Publié le 28/08/2019

Alors que l’encadrement des loyers des baux d’habitation prévu par la loi ALUR a été validé a posteriori par le Conseil d’État, le dispositif prévu par la loi ELAN est entré en vigueur à Paris à raison des baux signés à compter du 1er juillet 2019. L’UNPI entend à nouveau contester le texte en justice.

Le bras de fer entre la Ville de Paris et les propriétaires bailleurs de logements vides ou meublés, pourrait connaître un nouveau rebondissement autour du nouveau dispositif d’encadrement des loyers issu de la loi ELAN. Ses détracteurs s’alarment d’une baisse de revenus propre à décourager les investisseurs immobiliers, voire à les inciter à affecter leurs biens à des locations de courte durée.

Le précédent de la loi ALUR

Un premier dispositif avait été adopté en 2014 par la loi ALUR (L. n° 2014-366, 24 mars 2014 pour l’accès au logement et un urbanisme rénové : JORF n° 0072, 26 mars 2014) et appliqué à Paris entre 2015 et 2017.

Selon l’Observatoire des loyers de l’agglomération parisienne (OLAP), la mesure a atteint l’objectif recherché par les pouvoirs publics puisqu’elle aurait permis de stabiliser les prix, lesquels avaient connu une hausse continue de 50 % de 2005 à 2015.

Ce bilan ne fait pas l’unanimité. Selon l’Observatoire des loyers du marché locatif privé Clameur, les loyers de marché avaient déjà commencé leur baisse en mai 2015 dans toute la France, et en particulier à Paris (- 2 %). Ainsi, s’agissant de l’indice des loyers de marchés annuel de Clameur, entre 2014 et 2015, il a varié de – 0,5 % en France et de – 1,3 % à Paris.

L’expérience avait été écourtée par l’annulation des arrêtés préfectoraux par le tribunal administratif à Paris (TA Paris, 28 nov. 2017, n°s 1511828, 1513696, 1514241, 1612832, 1711728) comme à Lille (TA Lille, 17 oct. 2017, n° 1610304). La cour administrative d’appel de Paris a confirmé l’annulation des trois arrêtés parisiens (CAA de PARIS, 3e ch., 26 juin 2018, 17PA03805, 17PA03808, 18PA00339, 18PA00340). Et la cour administrative d’appel de Douai (CAA Douai, 2e ch., 3 juill. 2018, n° 17DA02260) avait rejeté la demande du ministre de surseoir à l’annulation de l’arrêté lillois.

Motif de l’annulation : le dispositif aurait dû être étendu à l’ensemble des communes de l’agglomération. Pour Paris, c’est toute l’Ile-de-France qui aurait dû être concernée.

Finalement, le Conseil d’État vient de se prononcer favorablement sur le pourvoi en cassation du ministre de la Cohésion des territoires concernant les arrêtés parisiens (CE, 5e et 6e ch. réun., 5 juin 2019, n° 423696). Il invoque les « spécificités du marché locatif à Paris » pour juger qu’il n’y avait en l’espèce aucun risque sérieux de distorsion avec la banlieue.

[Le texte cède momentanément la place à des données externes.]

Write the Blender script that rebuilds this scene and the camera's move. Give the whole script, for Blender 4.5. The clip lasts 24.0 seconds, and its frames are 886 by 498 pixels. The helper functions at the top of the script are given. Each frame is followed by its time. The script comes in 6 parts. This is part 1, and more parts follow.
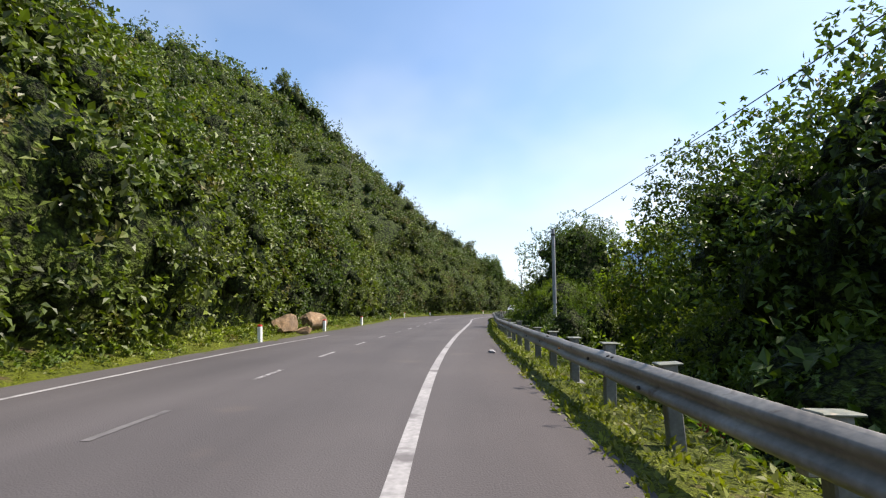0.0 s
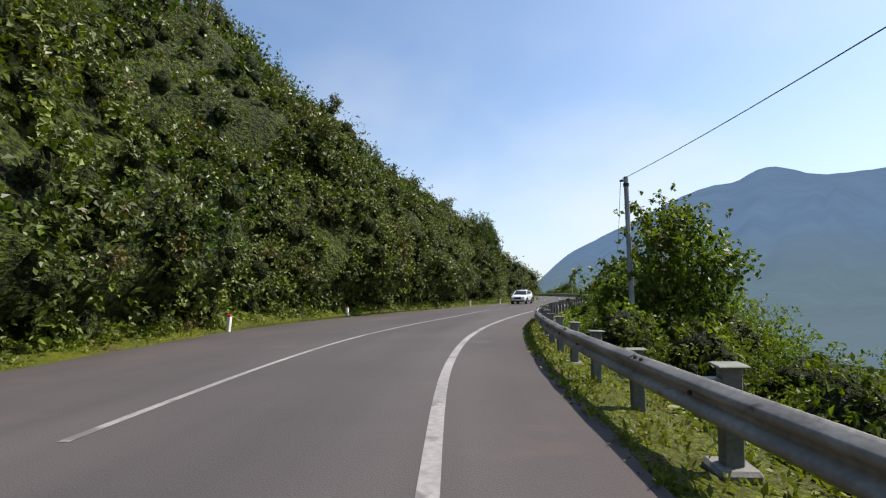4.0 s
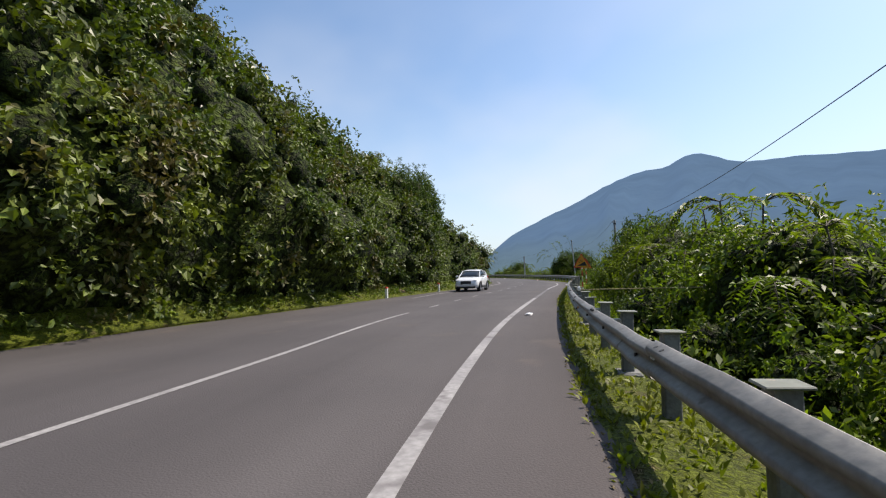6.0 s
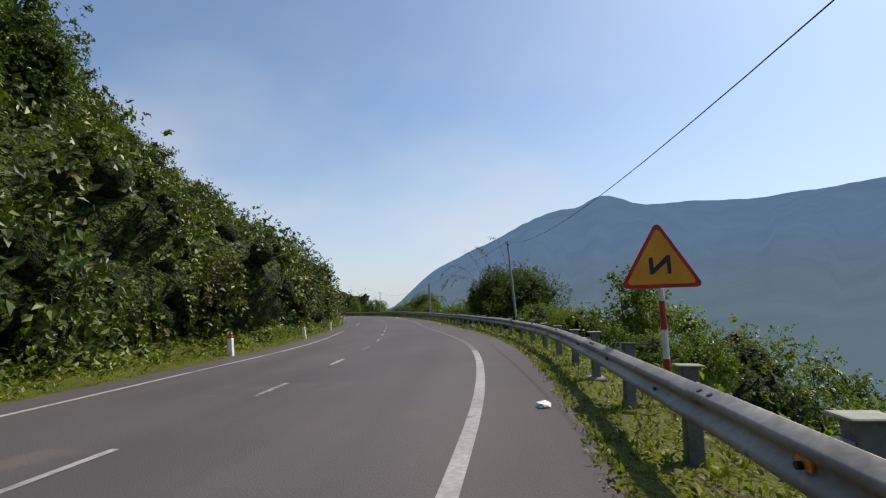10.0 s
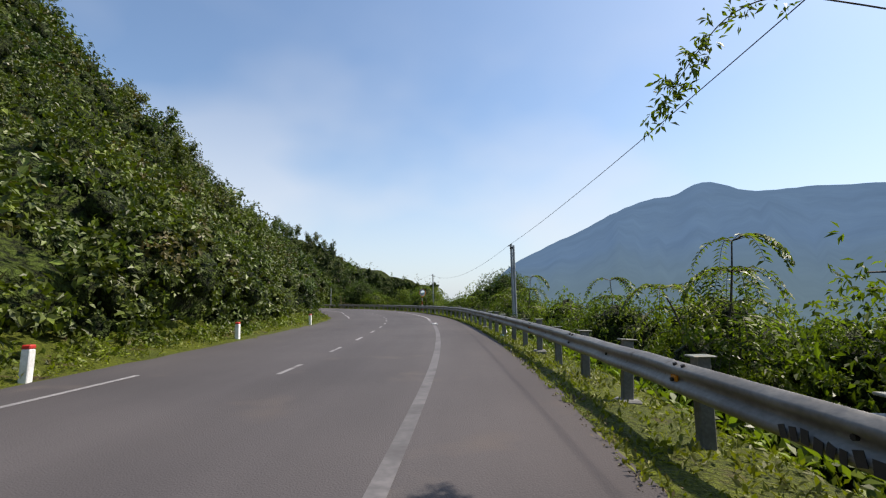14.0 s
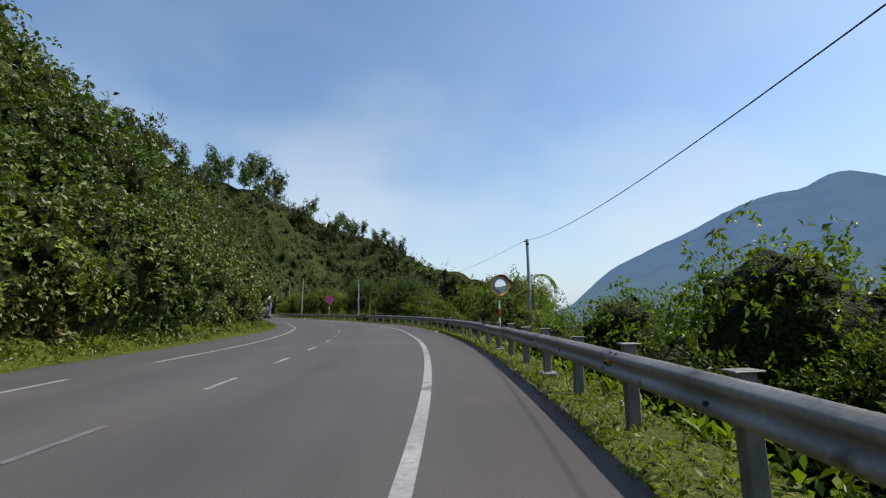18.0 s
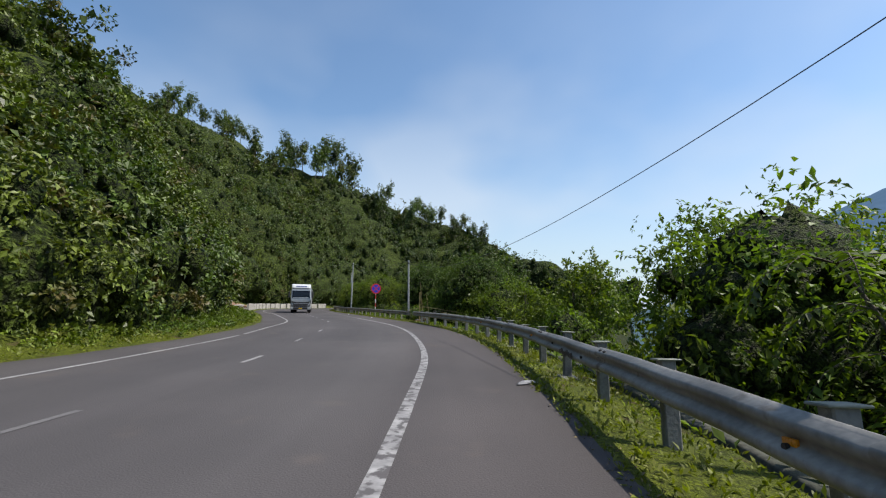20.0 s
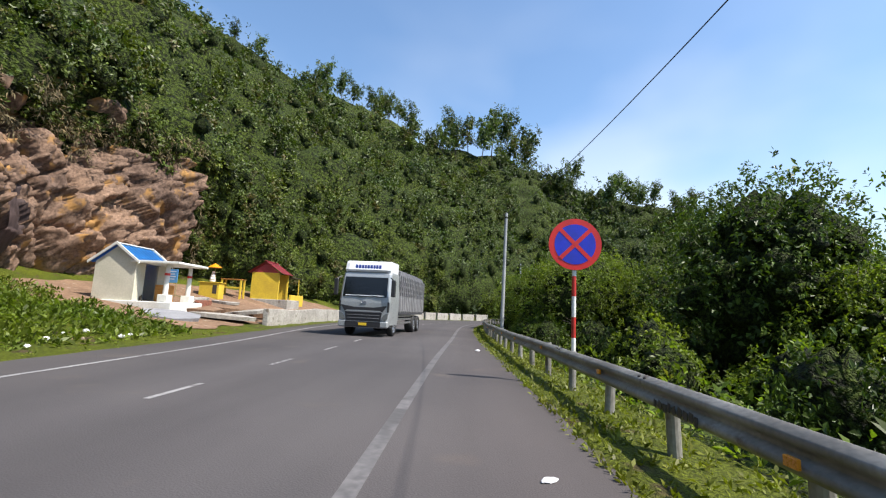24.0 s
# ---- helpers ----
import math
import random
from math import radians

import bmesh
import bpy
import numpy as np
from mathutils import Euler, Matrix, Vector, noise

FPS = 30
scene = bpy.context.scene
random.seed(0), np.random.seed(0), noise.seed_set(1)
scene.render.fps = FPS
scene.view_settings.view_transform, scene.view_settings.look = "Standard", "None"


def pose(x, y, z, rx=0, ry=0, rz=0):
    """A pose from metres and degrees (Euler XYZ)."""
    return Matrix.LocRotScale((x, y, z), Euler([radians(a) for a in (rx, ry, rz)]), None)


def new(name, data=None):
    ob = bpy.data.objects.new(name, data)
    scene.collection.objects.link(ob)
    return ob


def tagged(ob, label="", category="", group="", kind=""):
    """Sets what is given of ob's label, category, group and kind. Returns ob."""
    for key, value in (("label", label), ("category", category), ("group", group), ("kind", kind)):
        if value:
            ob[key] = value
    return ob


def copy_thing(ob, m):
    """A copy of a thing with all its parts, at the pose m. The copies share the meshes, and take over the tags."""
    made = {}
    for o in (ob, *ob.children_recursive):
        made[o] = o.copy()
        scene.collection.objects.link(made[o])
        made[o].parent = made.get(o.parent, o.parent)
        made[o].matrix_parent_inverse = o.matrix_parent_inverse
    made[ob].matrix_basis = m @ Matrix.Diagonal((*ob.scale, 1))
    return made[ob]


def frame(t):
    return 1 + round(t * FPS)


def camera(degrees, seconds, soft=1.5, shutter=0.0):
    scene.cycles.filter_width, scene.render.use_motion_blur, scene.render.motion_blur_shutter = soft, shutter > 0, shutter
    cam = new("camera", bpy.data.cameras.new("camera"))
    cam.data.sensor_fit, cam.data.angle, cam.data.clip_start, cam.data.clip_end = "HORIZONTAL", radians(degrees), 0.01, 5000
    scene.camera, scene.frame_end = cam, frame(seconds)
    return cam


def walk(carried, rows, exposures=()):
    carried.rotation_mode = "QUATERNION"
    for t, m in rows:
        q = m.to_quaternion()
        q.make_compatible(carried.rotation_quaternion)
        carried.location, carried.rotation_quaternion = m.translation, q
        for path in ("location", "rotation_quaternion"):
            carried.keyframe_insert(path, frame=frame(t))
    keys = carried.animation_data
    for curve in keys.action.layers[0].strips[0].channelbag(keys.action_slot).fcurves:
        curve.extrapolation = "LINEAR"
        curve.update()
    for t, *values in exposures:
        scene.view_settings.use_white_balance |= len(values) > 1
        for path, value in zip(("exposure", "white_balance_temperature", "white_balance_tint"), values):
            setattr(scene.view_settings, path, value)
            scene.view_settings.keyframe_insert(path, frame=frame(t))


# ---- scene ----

Loi ELAN : expérimentation pour 5 ans

L’article 140 de la loi portant évolution du logement, de l’aménagement et du numérique, dite loi ELAN (L. n° 2018-1021, 23 nov. 2018 : JORF n° 0272, 24 nov. 2018) a prévu la possibilité de mettre en place un dispositif expérimental d’encadrement du niveau des loyers, pour une durée de cinq ans à compter de la publication de la loi, donc jusqu’au 23 novembre 2023.

L’expérimentation peut être mise en œuvre dans les zones tendues sur le territoire des établissements publics de coopération intercommunale (EPCI) compétents en matière d’habitat ou de collectivités comme la ville de Paris. Si elles entrent dans les critères fixés par la loi, ces collectivités peuvent demander la mise en place de l’encadrement des loyers, en proposant le périmètre d’application qui leur paraît pertinent, sur la base des conclusions qu’elles tirent de l’observation des loyers et de leurs perspectives de développement en matière de logement.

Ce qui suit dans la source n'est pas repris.